Transcript
Introduction
"This book is not written as a personal history, but as a business story. I've tried to confine myself to matters of instructive interest. The chief object behind every episode is to offer helpful suggestions to those who will follow me and to save them some of the midnight groping, which I did. Any man who buys a lifetime of excessive application learns more about anything than others, owes a statement to successors."
"The results of research should be recorded. Every pioneer should blaze his trail. That is all I've tried to do. My only claim for credit is that I have probably worked twice as long as anybody else in this field. I have lived for many years in a vortex of advertising. Naturally, I learned more from experience than those who've had a lesser chance."

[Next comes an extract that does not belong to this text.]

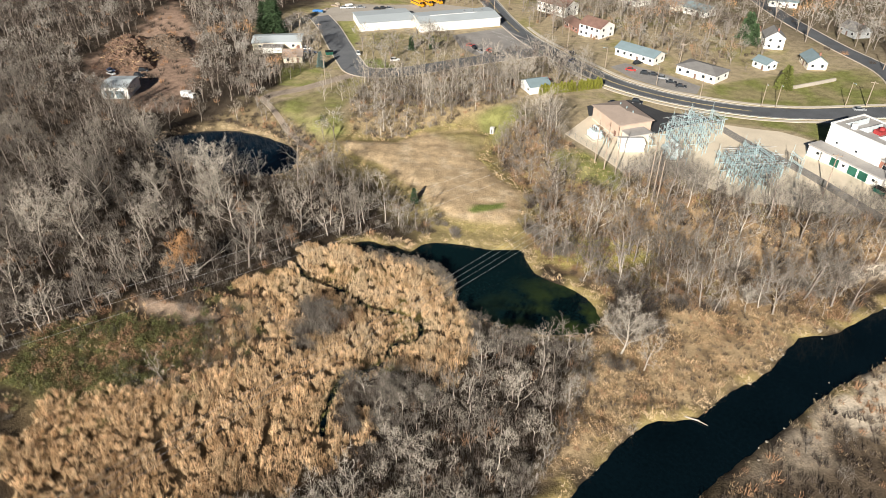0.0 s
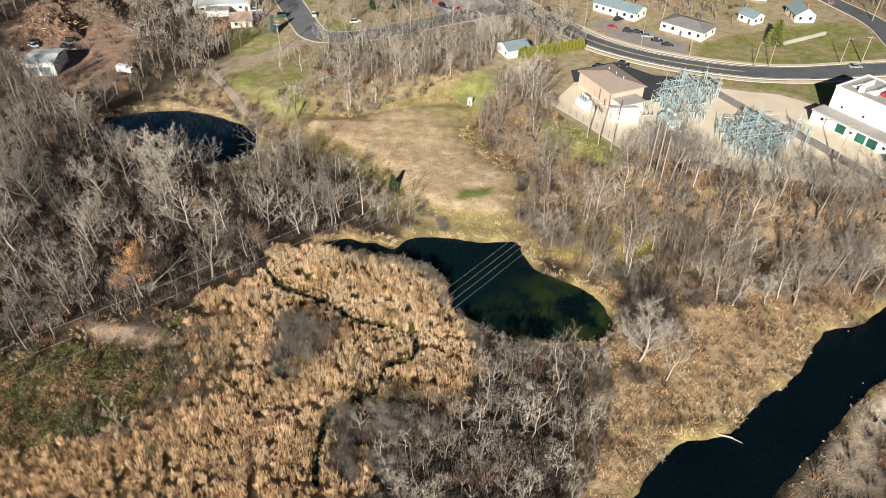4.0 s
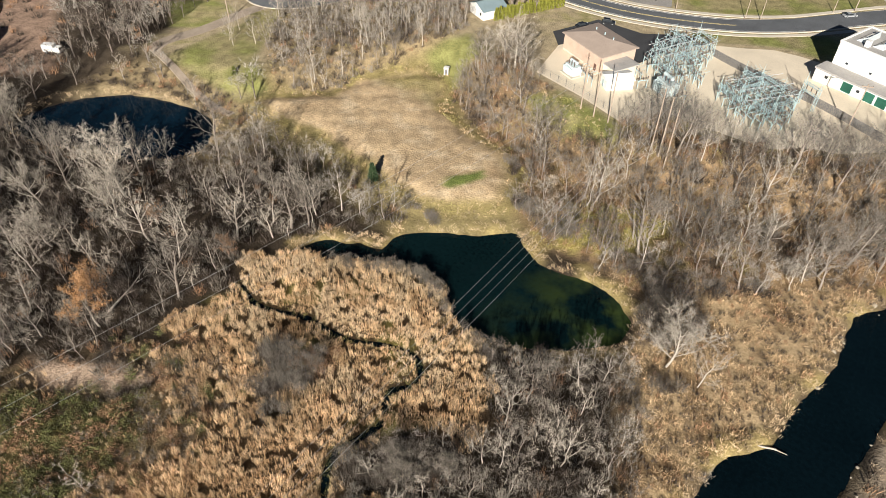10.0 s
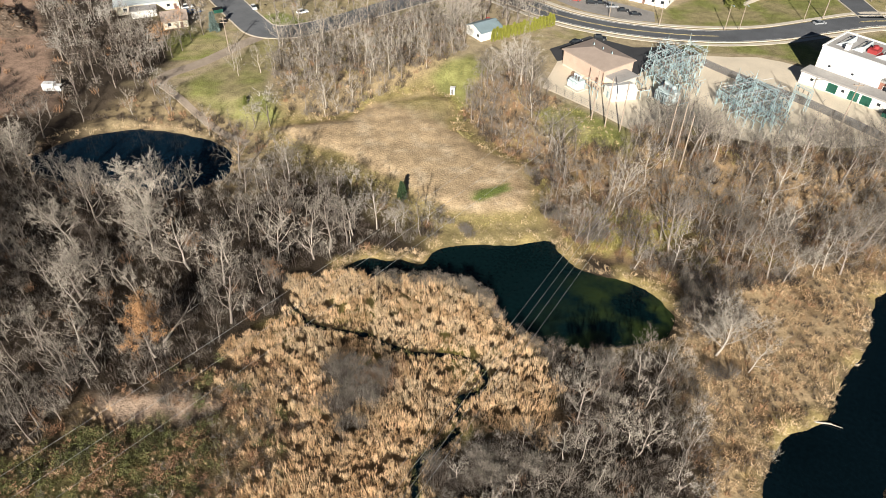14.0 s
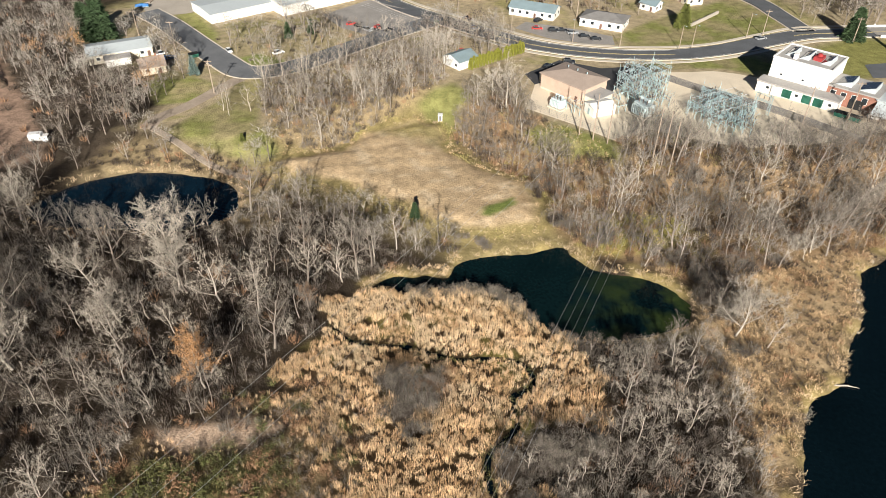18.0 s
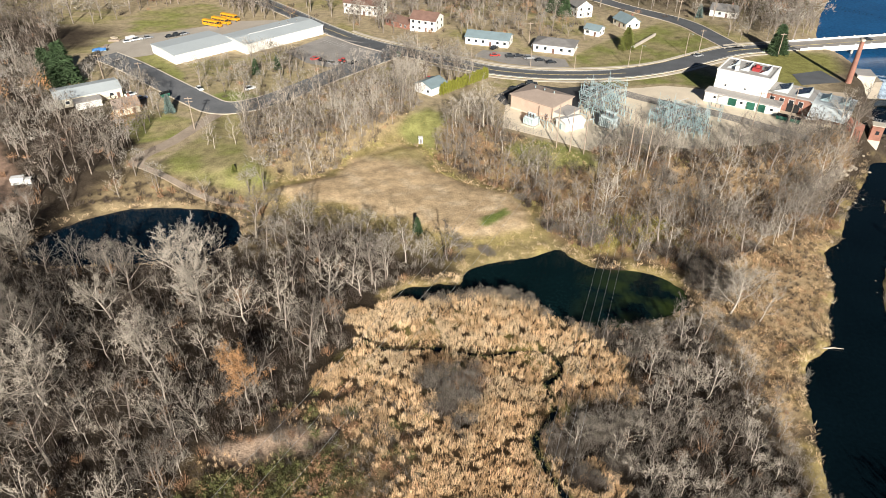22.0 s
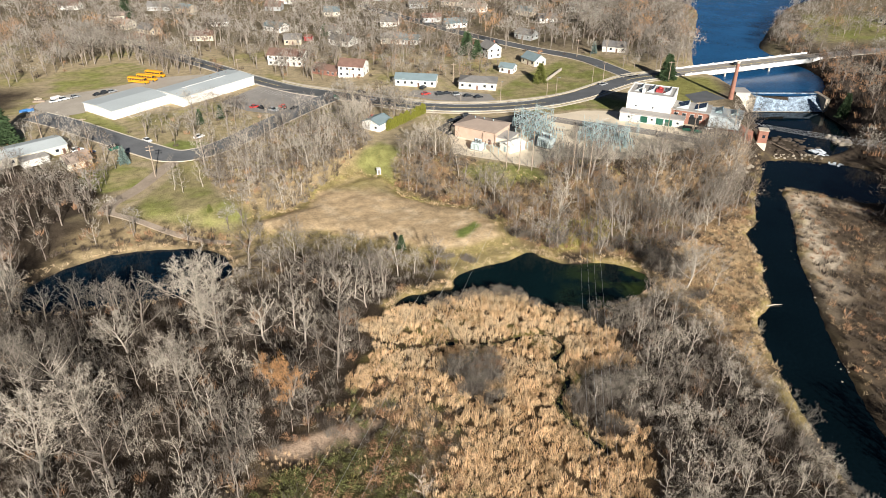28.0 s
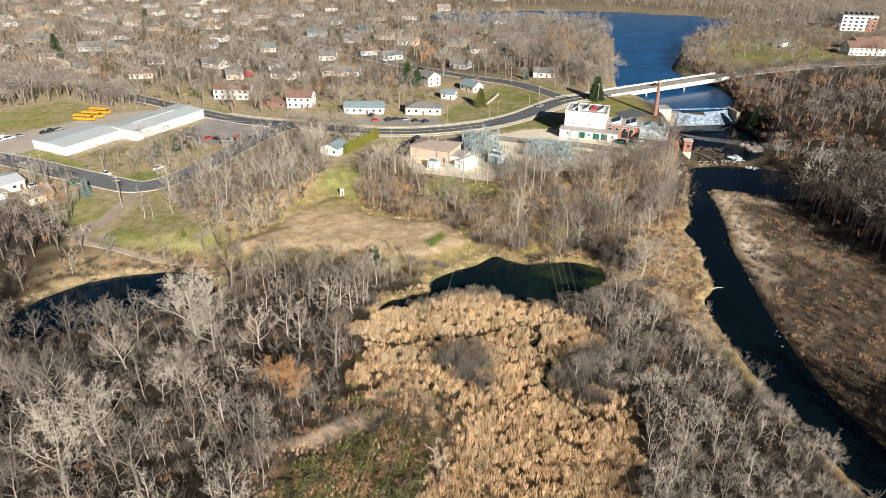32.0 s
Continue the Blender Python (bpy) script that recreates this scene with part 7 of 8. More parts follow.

"Now I want that experience so far as possible to help others avoid the same difficult climb. I set down these findings solely for the purpose of aiding others to start far up the heights I scaled. There is nothing to be gained for myself, save the satisfaction. Had someone set down a record like this when I began, I would have blessed him for it. Then with the efforts I here describe, I might have attained some peaks in advertising beyond any of us now. May I live to see others do that?"

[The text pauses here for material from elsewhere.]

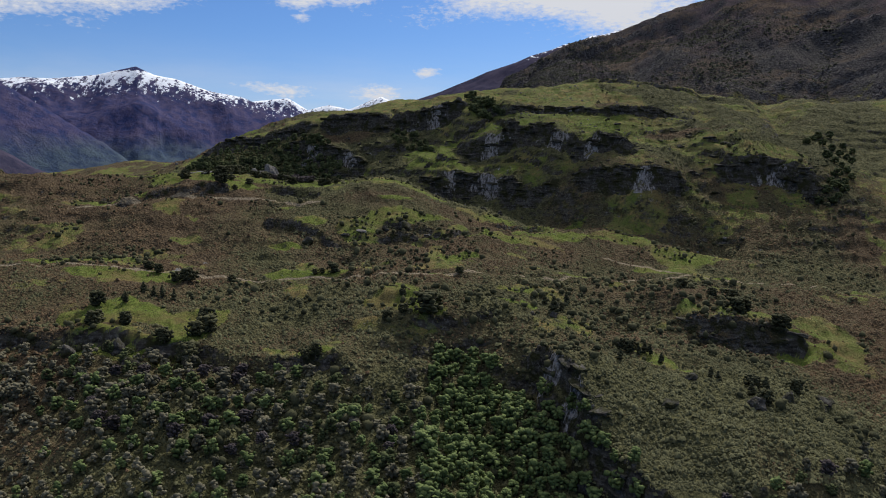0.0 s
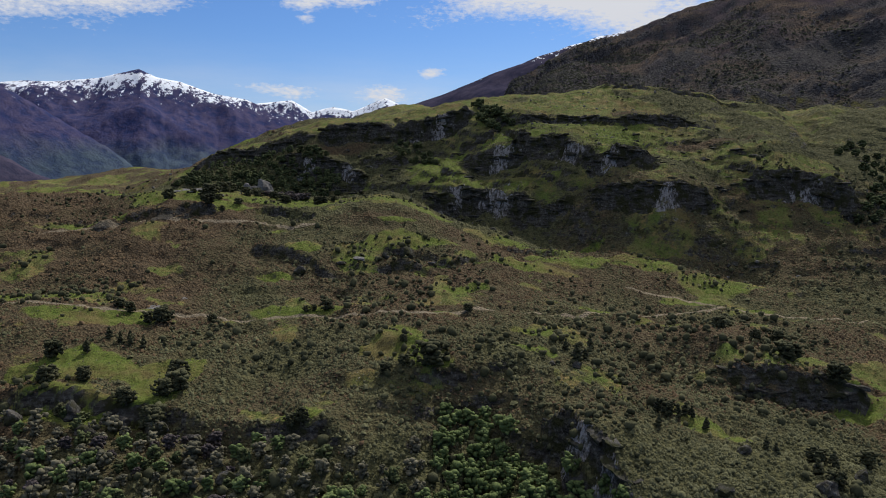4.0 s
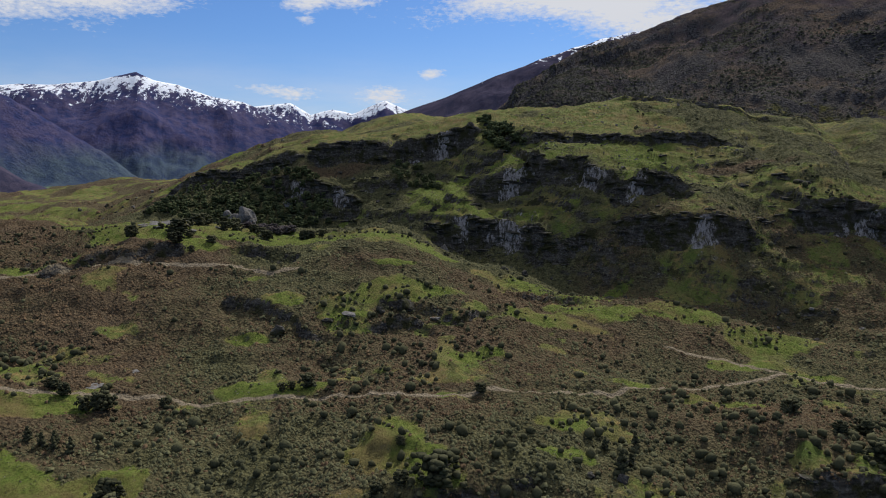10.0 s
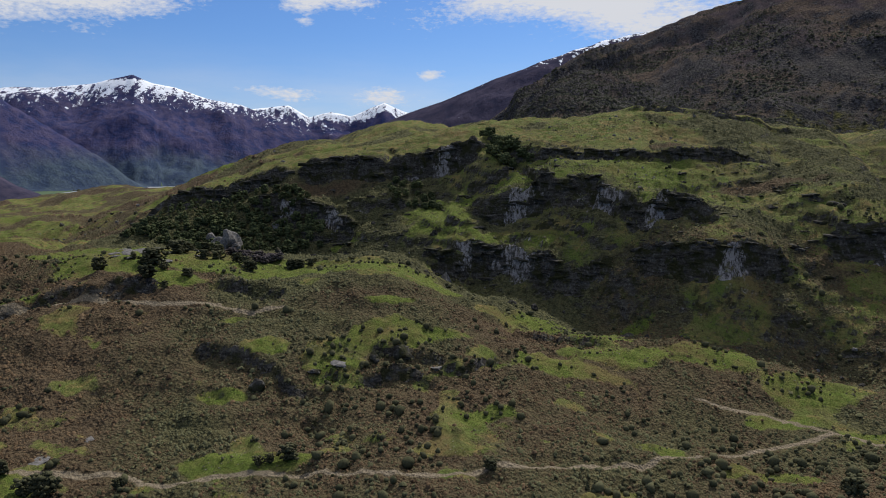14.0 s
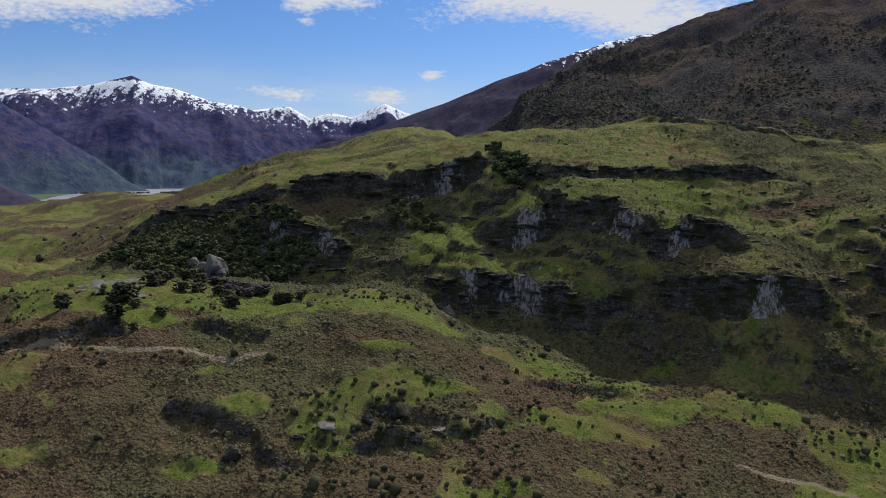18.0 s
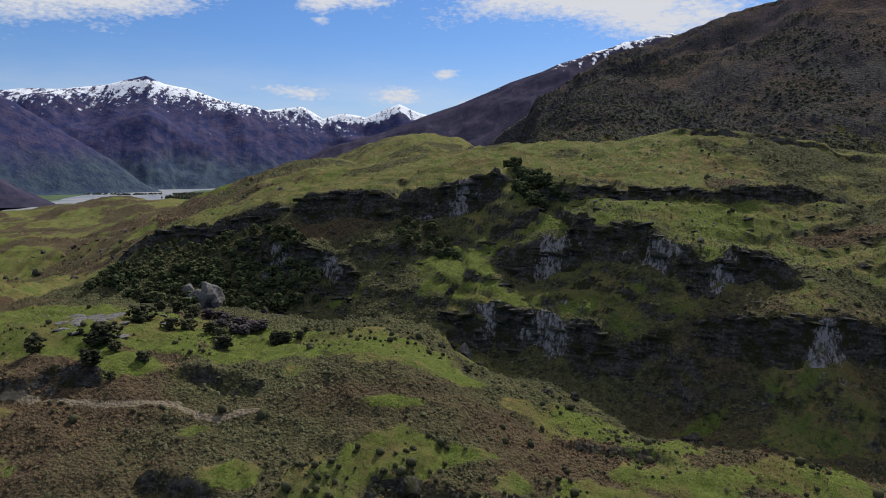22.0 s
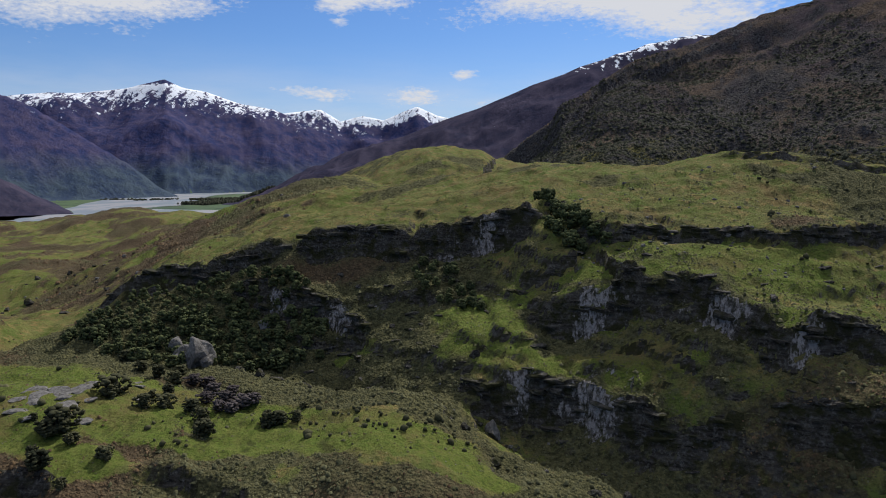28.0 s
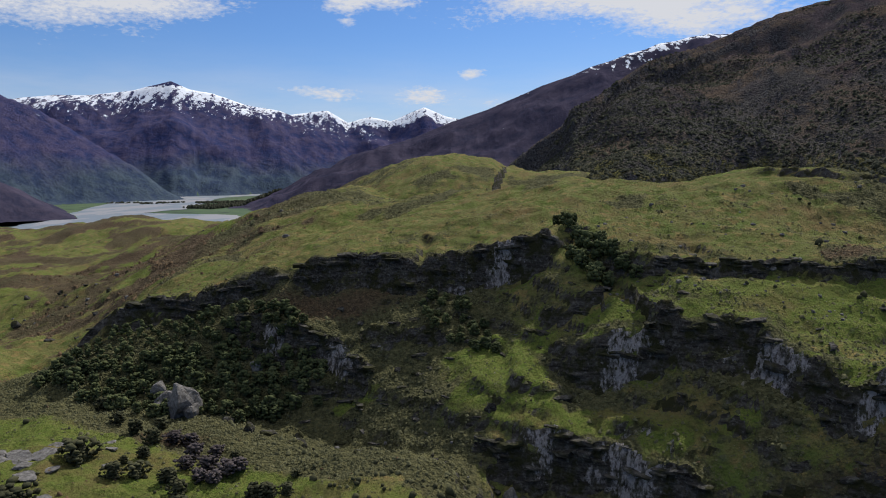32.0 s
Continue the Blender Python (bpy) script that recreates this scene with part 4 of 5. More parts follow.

That is Claude Hopkins describing the why behind writing his autobiography, and that's an excerpt from the book that I'm going to talk to you about today, which is, My Life in Advertising written by Claude Hopkins. Okay. So before I jump back into the book, let me quickly tie this into everything else that we've been learning. Last week, I did another biography on David Ogilvy. David talks about all the people that influenced his career, all the ideas that he picked up from people that came before him that he applied to his work and founding his company. And one of those is Claude Hopkins.